Opened my truck up with headers, high flow exhaust and intake then installed Superchips 91 octane tune and was very surprised to see it wake up, mainly timing advance I'm sure.

What harm could I possibly do if I'm watching tranny temps and engine temps while towing.

The 5.7 Hemi runs better than ever currently.
  • I added a superchips tuner to an old '97 F150 4.6L V8. I ended up burning a valve while climbing a pass, towing a smallish travel trailer. Mileage was well over 100k by then though.
  • Under normal conditions, you'll be fine, although I saw accelerated spark plug wear and had to move to Iridium plugs to maintain scheduled intervals.

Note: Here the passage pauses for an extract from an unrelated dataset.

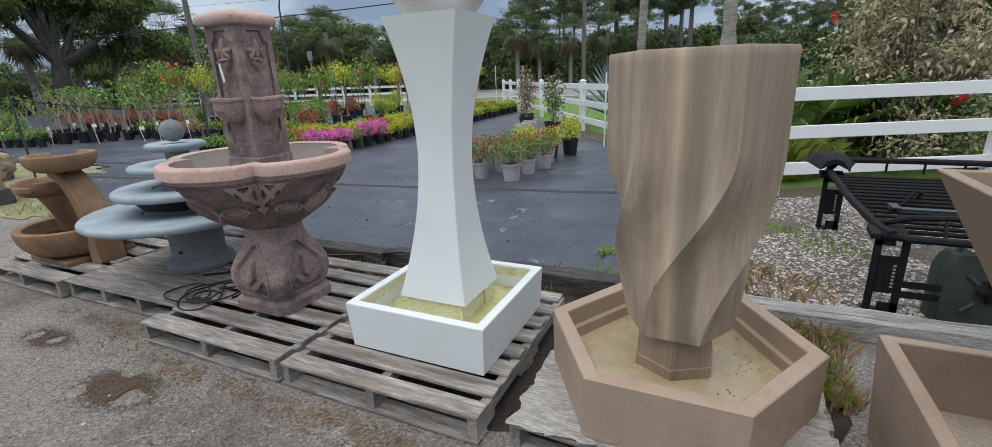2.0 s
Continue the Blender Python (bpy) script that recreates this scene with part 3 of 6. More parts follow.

When I scoped my original engine at 460,000 miles cross hashing still looked good. Had a compression check done around 415,000 when an injector failed, and that was all within factory spec.

    The big problem is that some safeties are removed. Turning off torque management is really hard on the driveline (I snapped my pinion gear shaft during a WOT 3-to-1 downshift) and can remove engine safeties too. In my case, I tried to limp north with a plugged fuel filter to stay on schedule. Unfortunately the same weekend, my tuner took a bath so I couldn't go back to stock. The low fuel pressure combined with hot weather, a heavy load, and steep hills caused a valve seat to melt. This wouldn't have happened if I could have returned to stock.

    That all said... My first tuner was street-oriented not towing oriented. Now I'm running tunes from 5-star, made for towing. I'm not concerned about either breakdown happening again.

    EDIT: One more caution... Don't run lower octane than your tune is made for. Unlike the stock programming, it may not adequately compensate for the lower octane. I carry the tuner with me, just in case anything happens on the road that might necessitate going back to stock.